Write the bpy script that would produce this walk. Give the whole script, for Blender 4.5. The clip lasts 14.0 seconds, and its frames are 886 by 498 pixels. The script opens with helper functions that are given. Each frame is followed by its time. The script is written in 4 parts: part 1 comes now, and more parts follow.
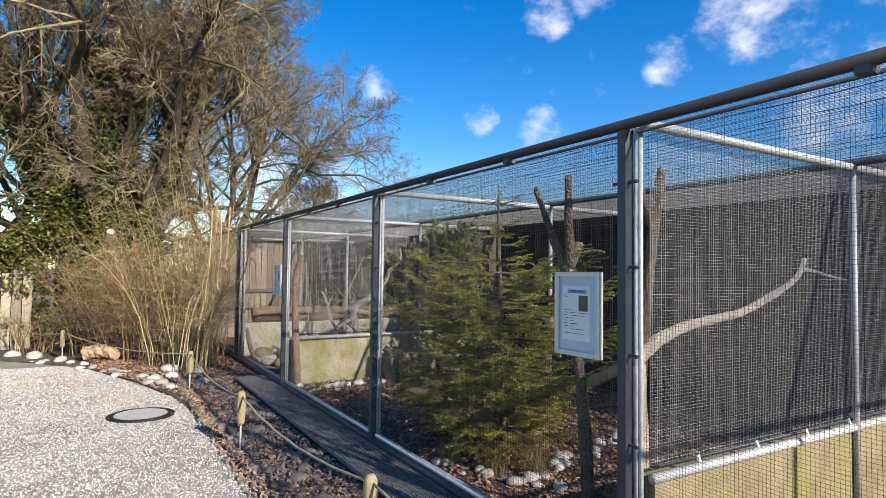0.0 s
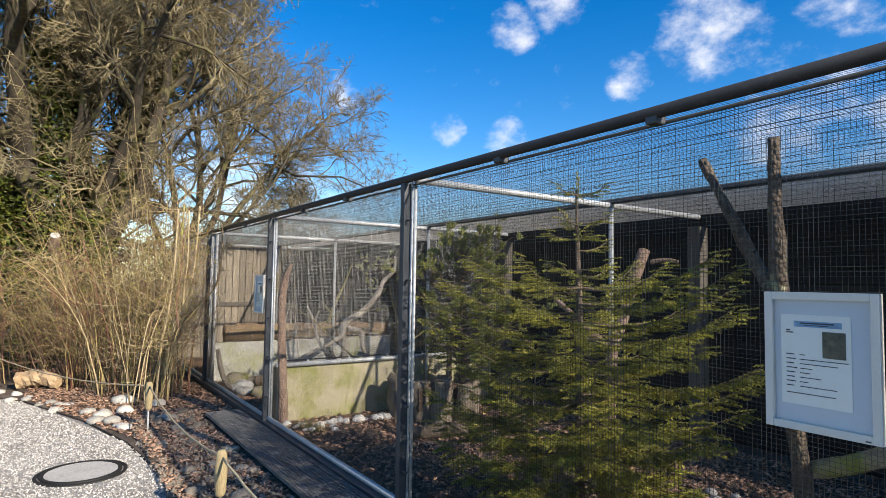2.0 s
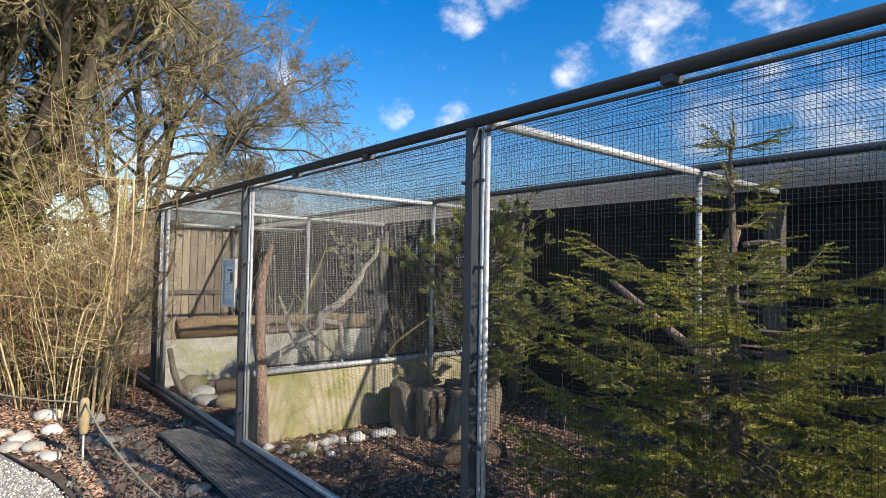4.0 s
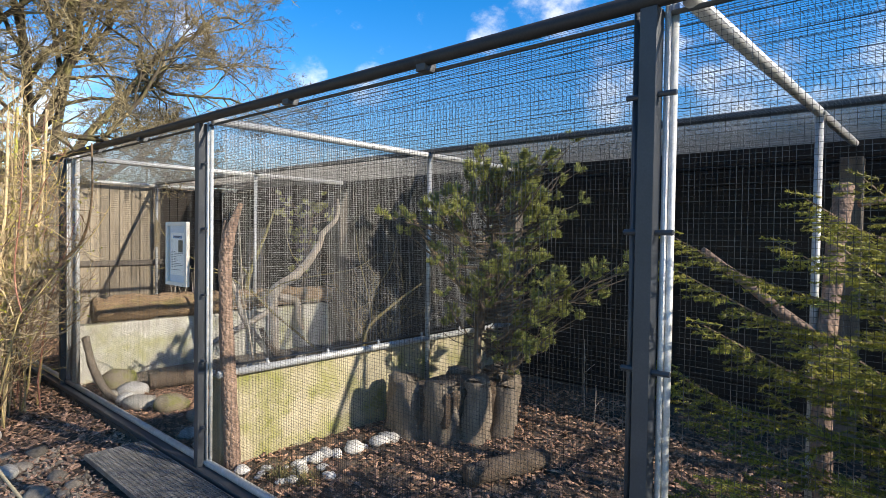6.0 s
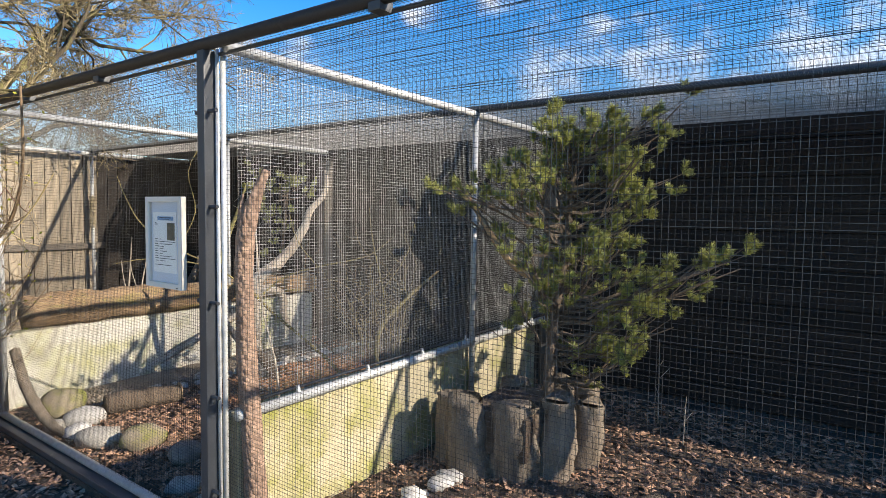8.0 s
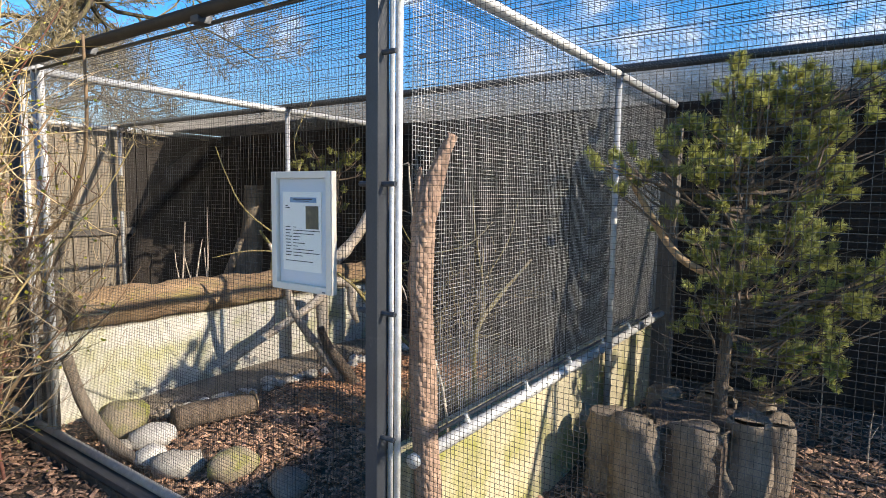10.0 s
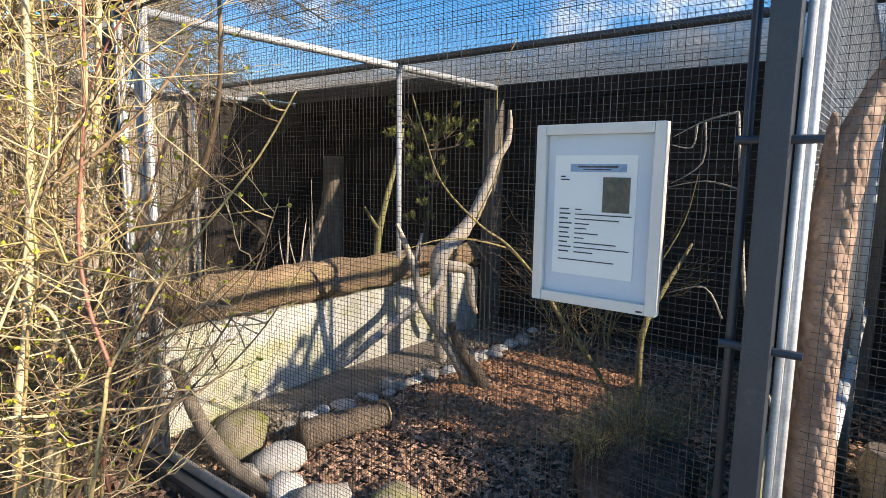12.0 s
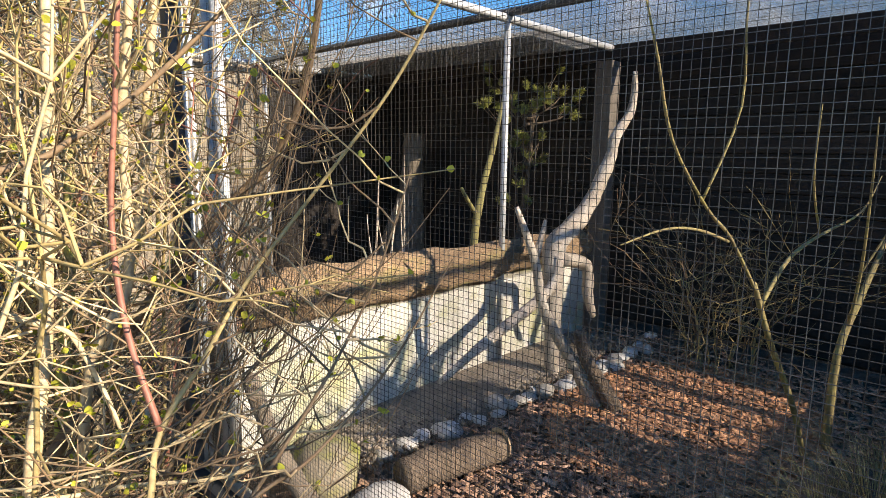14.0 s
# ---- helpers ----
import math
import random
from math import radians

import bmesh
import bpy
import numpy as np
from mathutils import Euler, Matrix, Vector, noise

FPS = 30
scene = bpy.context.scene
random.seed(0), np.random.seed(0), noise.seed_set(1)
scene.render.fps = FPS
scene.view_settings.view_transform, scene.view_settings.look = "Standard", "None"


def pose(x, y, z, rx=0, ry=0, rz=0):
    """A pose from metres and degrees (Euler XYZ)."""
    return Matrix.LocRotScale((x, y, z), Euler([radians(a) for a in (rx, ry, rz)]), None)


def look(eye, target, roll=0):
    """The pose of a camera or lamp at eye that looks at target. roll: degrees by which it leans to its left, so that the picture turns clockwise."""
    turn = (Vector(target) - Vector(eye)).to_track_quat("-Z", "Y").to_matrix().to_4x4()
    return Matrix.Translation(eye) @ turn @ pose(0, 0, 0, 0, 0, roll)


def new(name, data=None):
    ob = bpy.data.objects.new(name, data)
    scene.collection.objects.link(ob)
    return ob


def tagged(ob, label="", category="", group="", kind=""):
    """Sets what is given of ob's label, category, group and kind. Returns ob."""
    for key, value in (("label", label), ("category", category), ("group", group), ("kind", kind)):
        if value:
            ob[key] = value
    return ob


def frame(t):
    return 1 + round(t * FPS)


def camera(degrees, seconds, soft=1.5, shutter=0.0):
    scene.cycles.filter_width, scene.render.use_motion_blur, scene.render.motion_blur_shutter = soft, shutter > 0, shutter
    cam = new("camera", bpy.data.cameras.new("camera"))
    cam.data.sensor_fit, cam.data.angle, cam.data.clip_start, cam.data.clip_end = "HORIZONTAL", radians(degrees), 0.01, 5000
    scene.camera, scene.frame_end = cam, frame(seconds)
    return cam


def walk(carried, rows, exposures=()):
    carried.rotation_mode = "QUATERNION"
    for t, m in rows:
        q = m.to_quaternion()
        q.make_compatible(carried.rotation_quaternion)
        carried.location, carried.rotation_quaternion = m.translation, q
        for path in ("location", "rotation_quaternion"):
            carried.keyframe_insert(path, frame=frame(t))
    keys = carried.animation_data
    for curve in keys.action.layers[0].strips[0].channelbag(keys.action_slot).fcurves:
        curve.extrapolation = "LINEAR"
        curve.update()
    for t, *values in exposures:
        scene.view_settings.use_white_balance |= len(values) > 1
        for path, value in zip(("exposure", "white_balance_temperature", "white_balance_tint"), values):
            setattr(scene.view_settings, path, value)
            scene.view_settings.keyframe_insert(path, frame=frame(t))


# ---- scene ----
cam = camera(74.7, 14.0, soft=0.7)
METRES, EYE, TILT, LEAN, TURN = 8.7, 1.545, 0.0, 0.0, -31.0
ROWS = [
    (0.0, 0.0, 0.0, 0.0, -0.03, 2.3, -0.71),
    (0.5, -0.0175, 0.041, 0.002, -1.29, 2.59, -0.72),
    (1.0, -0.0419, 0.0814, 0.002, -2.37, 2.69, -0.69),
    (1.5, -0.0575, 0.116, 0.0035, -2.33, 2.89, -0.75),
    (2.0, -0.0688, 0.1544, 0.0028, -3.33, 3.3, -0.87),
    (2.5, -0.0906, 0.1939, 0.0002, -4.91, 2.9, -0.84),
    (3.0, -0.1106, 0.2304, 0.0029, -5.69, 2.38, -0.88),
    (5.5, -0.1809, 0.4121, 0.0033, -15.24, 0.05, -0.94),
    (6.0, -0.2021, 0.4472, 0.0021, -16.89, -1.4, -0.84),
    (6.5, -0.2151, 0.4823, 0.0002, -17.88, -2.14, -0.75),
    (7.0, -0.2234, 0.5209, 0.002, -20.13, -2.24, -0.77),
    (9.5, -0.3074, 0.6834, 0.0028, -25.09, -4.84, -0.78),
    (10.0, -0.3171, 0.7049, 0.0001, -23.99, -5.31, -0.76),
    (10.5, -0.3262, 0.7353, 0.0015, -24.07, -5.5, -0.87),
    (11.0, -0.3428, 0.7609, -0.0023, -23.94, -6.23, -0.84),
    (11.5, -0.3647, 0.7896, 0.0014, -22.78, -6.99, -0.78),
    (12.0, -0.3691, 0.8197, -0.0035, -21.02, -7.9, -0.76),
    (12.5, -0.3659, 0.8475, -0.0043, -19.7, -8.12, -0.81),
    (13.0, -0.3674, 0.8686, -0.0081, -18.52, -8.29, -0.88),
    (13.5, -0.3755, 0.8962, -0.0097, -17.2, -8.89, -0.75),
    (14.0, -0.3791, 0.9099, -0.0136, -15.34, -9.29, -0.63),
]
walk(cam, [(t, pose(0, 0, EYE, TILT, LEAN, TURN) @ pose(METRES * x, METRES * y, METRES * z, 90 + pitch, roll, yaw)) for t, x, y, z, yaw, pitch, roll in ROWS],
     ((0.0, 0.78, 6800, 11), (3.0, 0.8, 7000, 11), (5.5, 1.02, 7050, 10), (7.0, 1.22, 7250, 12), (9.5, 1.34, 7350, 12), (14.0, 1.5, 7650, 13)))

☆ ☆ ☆

Scan the material above. Copy each line where "target" occurs.

**WRITTEN SOLUTION**
def look(eye, target, roll=0):
    """The pose of a camera or lamp at eye that looks at target. roll: degrees by which it leans to its left, so that the picture turns clockwise."""
    turn = (Vector(target) - Vector(eye)).to_track_quat("-Z", "Y").to_matrix().to_4x4()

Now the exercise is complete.